I wonder what it is going to be like. I doubt I'll have problems finding anyone (believe it or not, there is a list of people who are "waiting" -- it's kind of flattering, but kinda creepy. Some of those people couldn't wait, so pre-op I've been with a couple of people in the last couple of months. But, it's getting awkward with the parts not matching, so I'm trying to keep my hands off people until after SRS and I heal).
I don't know why so many guys are after me; it's flattering in one way, and annoying at the same time.
Posted on: September 18, 2007, 01:43:28 PM
Quote from: Tink on July 04, 2007, 10:18:01 PM
ROFL
You're funny, Thundra. BTW I wish I can contribute to this thread, but I've not had any experiences after my SRS. I'm still a virgin. Maybe soon...who knows, right Thundra?
LOL 
tink 
Seriously, Tink? I've seen your icons and you're drop dead gorgeous! I can't believe that men haven't chased you down the street! But, then again, I understand about wanting to do it with someone you love, etc, etc.
Oh yeah, pre-op one guy didn't know I was Trans -- urm, but I had to tell him, of course. *yay the crying game* I actually thought he knew before hand, he knows my friends, and he knew me for months and months, and I just figured that he'd figured it out. I pulled one of my friends aside one day and asked her if he knew, she said that he thought he knew and that he'd probably figured it out. Well, it turns out that he didn't. So, my friend talked to him and I talked to him and he was okay with it.
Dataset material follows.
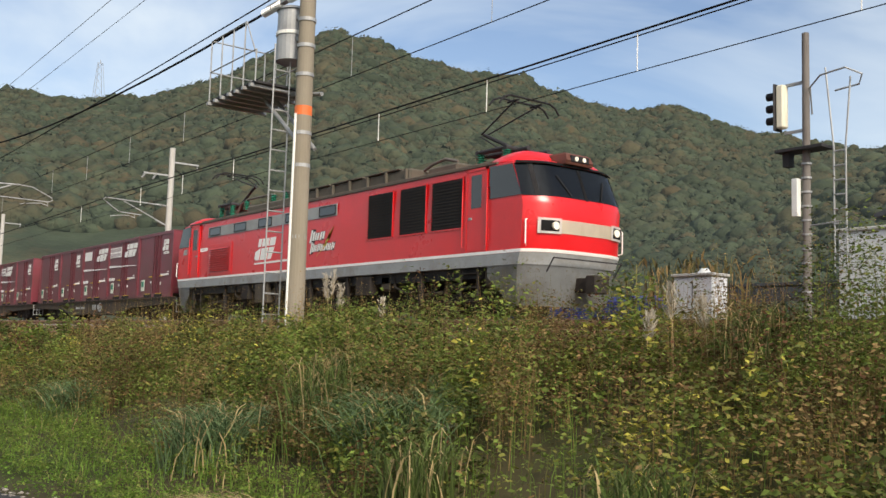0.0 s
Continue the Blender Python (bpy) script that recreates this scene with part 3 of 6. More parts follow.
def tank_container():
    ob = thing("tank_container", "pale grey cylindrical tank in a dirty yellow frame", "container", "containers on the train")
    w, l, h = CW / 2, 2.55, 2.5
    bm = bmesh.new()
    rod(bm, (0, -2.3, 1.22), (0, 0.55, 1.22), 1.05, sides=36)
    for y, r0, r1 in ((0.55, 1.05, 0.98), (0.72, 0.98, 0.78), (0.86, 0.78, 0.4)):
        rod(bm, (0, y, 1.22), (0, y + (0.17 if y < 0.6 else 0.14), 1.22), r0, r1, sides=36)
    part("tank", bm, M["silver"], ob, "dull pale grey tank", smooth=True)
    for y in (-1.6, -0.6, 0.3):
        part("tank_band", rod(bmesh.new(), (0, y, 1.22), (0, y + 0.09, 1.22), 1.075, sides=36), M["steel"], ob)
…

The other guy was this guy that I was chasing, and then my girlfriend got jealous and competed for him. So, she slept with him first, but we were all still friends. And then somehow we ended up in a three-way. I don't know how that happened, and we were all sober! Anyway, it was an interesting experience.
And then, of course, on the girl side of things there's my girlfriend and that's about it. Others it was more foreplay with women (and other men).
I live a really weird life... and my relationship is pretty complex. Thus, I'm trying to stay out of ppls beds and trying hard not to flirt and make out with ppl. I don't want to end up with the wrong person who doesn't know and then finds out. Plus, things are so complex now that I need to take a step back anyway.
Posted on: September 18, 2007, 01:53:41 PM
Oh yeah, my gf is going to be my first person once I heal. I don't know who the next person would be, probably some guy but I don't know who.